Find each line with the string "roll" and report it.

## start

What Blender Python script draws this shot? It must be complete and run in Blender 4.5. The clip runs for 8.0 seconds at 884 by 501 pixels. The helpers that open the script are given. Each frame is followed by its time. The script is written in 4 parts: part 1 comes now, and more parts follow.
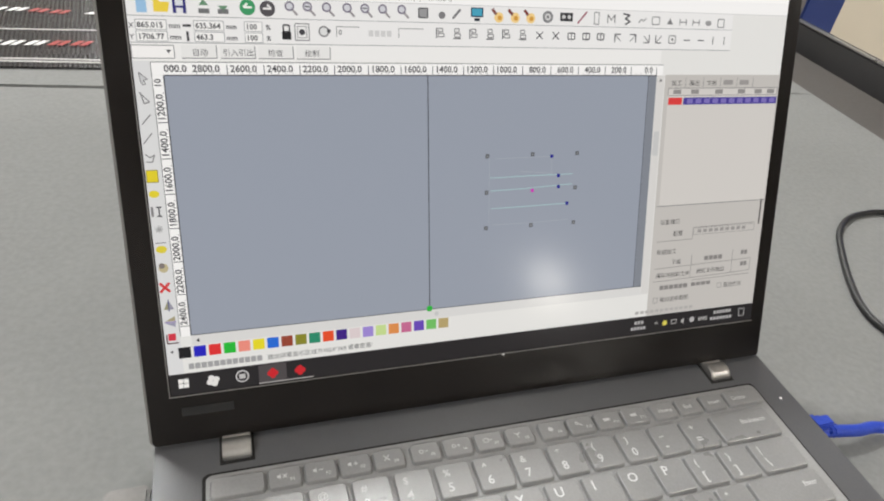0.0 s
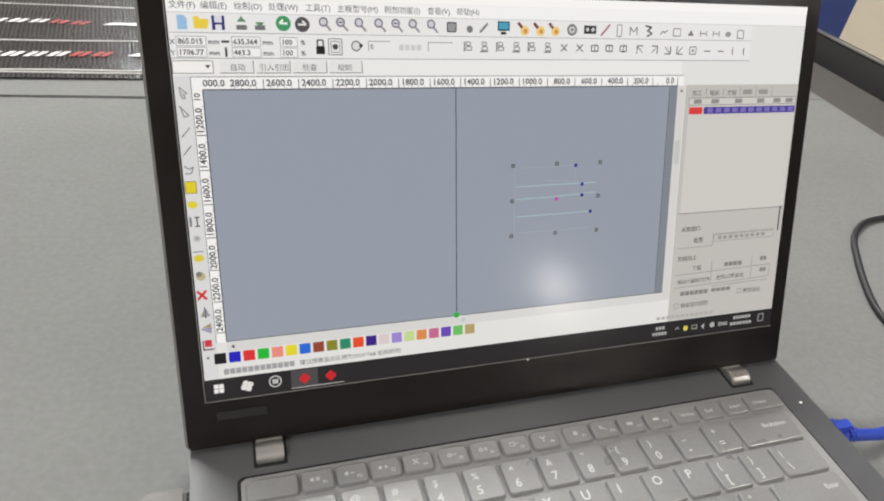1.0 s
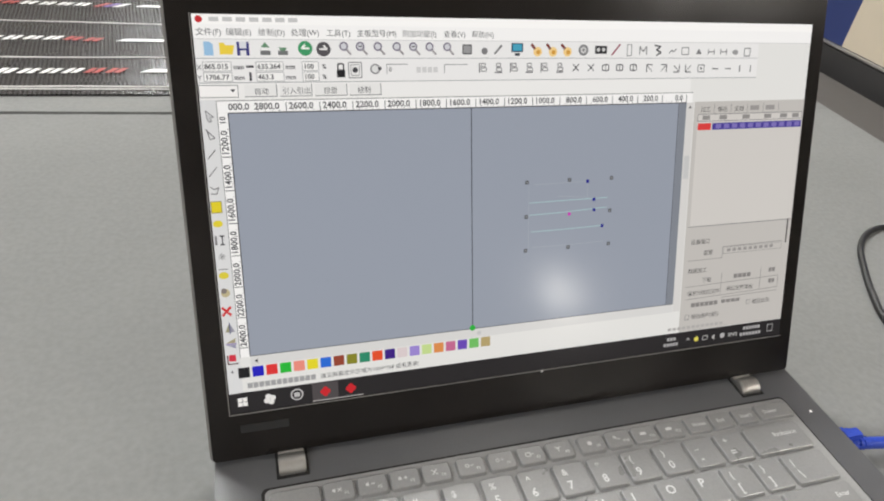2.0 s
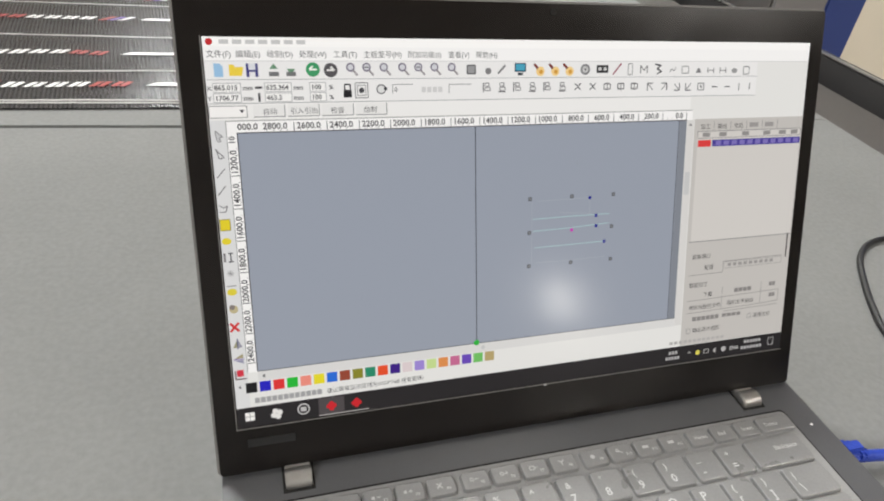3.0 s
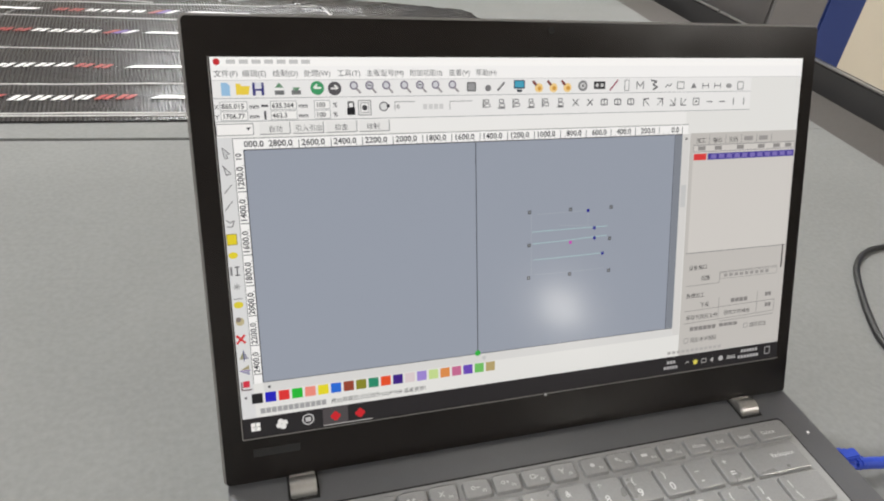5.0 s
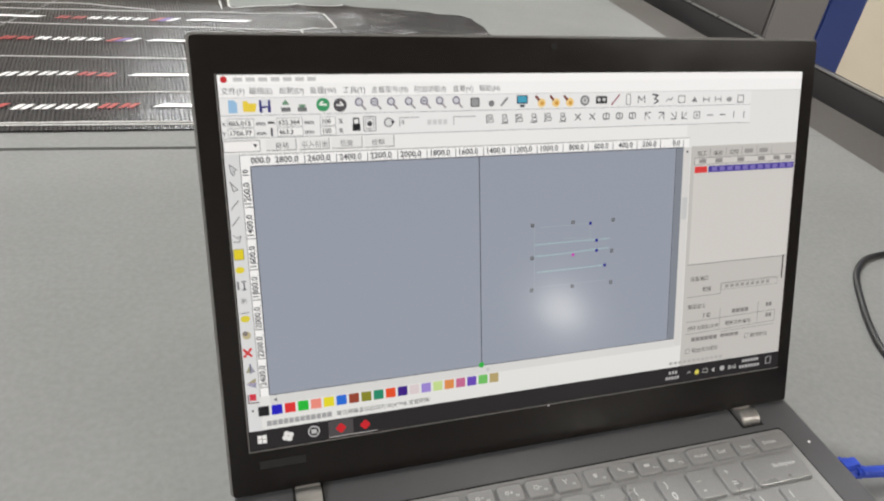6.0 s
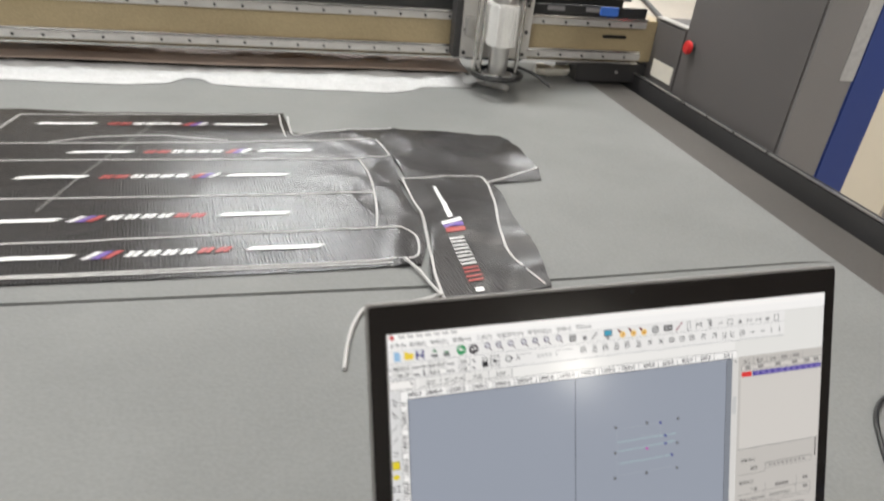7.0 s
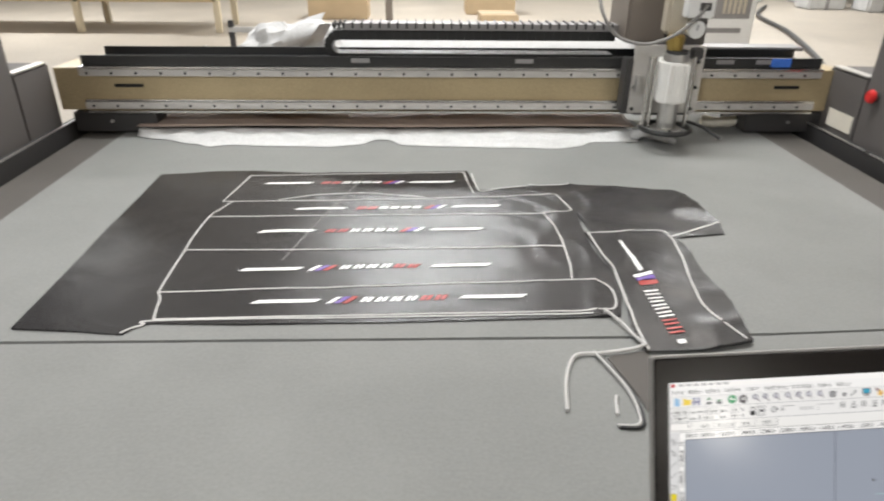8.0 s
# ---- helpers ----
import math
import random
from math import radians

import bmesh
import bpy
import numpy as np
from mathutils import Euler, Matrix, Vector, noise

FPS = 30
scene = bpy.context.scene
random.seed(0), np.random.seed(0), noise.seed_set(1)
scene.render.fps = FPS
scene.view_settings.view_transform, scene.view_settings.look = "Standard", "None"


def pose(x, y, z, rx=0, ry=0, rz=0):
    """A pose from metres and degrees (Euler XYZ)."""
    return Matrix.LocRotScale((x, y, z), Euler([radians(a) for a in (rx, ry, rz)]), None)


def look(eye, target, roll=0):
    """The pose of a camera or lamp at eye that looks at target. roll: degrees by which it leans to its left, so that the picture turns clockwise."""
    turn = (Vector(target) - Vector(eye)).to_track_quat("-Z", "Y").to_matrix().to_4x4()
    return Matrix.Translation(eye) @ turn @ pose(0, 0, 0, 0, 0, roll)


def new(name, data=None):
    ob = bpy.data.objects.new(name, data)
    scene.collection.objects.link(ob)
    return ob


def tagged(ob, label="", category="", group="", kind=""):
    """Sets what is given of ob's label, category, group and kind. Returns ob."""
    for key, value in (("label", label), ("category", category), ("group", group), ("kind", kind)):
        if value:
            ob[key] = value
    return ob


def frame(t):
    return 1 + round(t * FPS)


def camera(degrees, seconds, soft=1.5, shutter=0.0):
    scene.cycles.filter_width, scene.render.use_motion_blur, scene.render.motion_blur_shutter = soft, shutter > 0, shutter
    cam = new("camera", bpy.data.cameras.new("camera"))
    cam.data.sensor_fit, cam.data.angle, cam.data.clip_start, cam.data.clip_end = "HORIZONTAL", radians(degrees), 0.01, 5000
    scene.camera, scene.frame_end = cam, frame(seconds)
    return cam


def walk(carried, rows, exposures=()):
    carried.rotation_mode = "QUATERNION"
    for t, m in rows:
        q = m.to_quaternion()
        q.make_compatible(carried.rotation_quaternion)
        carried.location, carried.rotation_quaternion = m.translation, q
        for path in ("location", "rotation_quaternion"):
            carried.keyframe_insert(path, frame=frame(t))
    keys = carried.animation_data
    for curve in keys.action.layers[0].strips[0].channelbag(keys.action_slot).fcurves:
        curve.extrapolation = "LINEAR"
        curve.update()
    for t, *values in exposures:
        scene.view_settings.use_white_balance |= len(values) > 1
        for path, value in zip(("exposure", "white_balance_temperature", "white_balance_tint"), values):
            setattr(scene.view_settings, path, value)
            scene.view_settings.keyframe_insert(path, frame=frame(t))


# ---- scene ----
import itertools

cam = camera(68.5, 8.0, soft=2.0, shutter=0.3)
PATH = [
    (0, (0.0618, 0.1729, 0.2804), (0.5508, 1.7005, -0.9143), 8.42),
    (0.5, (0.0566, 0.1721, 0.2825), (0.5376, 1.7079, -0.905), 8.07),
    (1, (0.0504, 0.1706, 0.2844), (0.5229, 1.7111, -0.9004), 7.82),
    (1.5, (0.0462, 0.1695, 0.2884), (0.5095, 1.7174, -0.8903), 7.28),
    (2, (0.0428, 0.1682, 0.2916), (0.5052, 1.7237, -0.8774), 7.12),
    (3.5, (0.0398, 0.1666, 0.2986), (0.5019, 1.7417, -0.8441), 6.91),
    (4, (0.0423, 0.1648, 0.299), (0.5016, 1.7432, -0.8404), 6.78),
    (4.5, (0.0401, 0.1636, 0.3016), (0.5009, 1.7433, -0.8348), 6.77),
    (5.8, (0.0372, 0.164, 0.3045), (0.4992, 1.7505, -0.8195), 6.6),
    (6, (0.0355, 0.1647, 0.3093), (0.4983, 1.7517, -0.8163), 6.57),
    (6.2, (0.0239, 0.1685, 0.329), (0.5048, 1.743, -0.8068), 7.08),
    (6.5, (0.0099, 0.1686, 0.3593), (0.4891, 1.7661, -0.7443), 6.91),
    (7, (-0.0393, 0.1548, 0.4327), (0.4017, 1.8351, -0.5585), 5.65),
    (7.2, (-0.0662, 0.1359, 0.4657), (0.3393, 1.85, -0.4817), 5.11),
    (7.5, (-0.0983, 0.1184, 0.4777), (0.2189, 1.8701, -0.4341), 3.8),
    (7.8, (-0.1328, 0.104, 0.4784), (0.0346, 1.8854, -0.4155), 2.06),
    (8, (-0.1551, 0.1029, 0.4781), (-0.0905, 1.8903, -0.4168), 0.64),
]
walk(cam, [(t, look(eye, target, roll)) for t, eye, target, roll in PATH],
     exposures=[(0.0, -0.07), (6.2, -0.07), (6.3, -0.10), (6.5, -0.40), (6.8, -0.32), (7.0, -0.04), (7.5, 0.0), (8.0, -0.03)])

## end

COMPLETED TASK.
def look(eye, target, roll=0):
    """The pose of a camera or lamp at eye that looks at target. roll: degrees by which it leans to its left, so that the picture turns clockwise."""
    return Matrix.Translation(eye) @ turn @ pose(0, 0, 0, 0, 0, roll)
walk(cam, [(t, look(eye, target, roll)) for t, eye, target, roll in PATH],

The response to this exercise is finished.